Mar 26 2010
Semiconductor Research Corporation (SRC), the world's leading university-research consortium for semiconductors and related technologies, and the University of North Texas (UNT) today announced the formation of a new research center focused on the fundamental understanding of advanced plasma processes and insulators used in manufacturing state-of-the-art semiconductor chips.
Jointly funded by SRC and UNT with an annual budget for at least three years of approximately $850,000, the mission of the Center for Electronic Material Processing and Integration (CEMPI) is to help ensure semiconductor devices continue to increase in performance while growing smaller in size. Plasma processing is used throughout every stage in the manufacturing of semiconductor chips, including depositing, etching and cleaning materials.
Collaborating as part of the center will be a team of 12 researchers from UNT, the University of Maryland, the University of California at Berkeley, Rensselaer Polytechnic University, Pennsylvania State University, Columbia University, University of Texas at Arlington, University of Michigan and Arizona State University. The center will be led by Dr. Jeffry Kelber, a UNT professor of chemistry, and officially begins operations on April 1.
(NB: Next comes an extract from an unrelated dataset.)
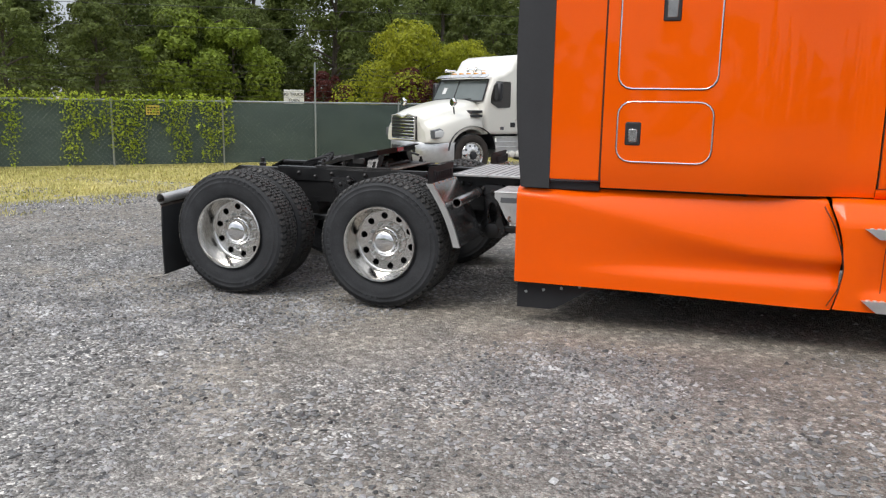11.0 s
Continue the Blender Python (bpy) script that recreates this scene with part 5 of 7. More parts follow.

“This center is composed of many of the world experts who can provide the fundamental insights to keep ever thinner insulators on chips from shorting out between the copper wires used on today’s chips,” said Dr. Scott List, director of Interconnect and Packaging Sciences at SRC. “Having all these researchers working together in the center will leverage their combined experimental and modeling expertise and help provide a much more coherent solution path to the semiconductor industry.”
“The University of North Texas has a rich history of research in the surface and interface chemistry of semiconductor processing,” said Kelber. “As semiconductor devices continue to shrink in size and grow in complexity, the control of these surfaces and interfaces over atomic dimensions becomes crucial to further advances. Better plasma processes will be a major step in achieving that goal. The emerging stature of UNT as a research institution makes UNT an outstanding location for the center, with the ability to achieve research synergies and add to the scope of center research going forward.”
Plasmas are gaseous media in which many of the electrons have been removed from the gas atoms to generate a high density of charged particles that are accelerated by applied voltages. The detailed understanding of the physics and chemistry involved in the plasma interactions are becoming increasingly complex and difficult to predict without a fundamental understanding of plasma interactions with electronic materials and development of state-of-the-art plasma models with experimental validation. Such understandings provide both tool manufacturers and chip makers insight into defining the optimal recipes and tool designs to fabricate faster chips.
In addition, CEMPI focuses on the growth and reliability of the new insulators used between the copper wires that enable the chips to be faster and use less power. Even issues as complex as how the detailed plasma processes can impact the insulators to change their speed and reliability are being addressed at CEMPI.
Plans to build a clean room and nanofabrication facility at UNT are currently under way, and these additions will extensively augment UNT’s existing materials characterization and analysis resources. Driven by Dr. Vish Prasad, UNT’s vice president for research and economic development, the university is among an elite group of public institutions nationwide that offer this unique complement of facilities and high-powered instruments. Depending on future funding, the center could also logically expand its research to additional advanced semiconductor topics such as three-dimensional TSV etching, MEMs and packaging.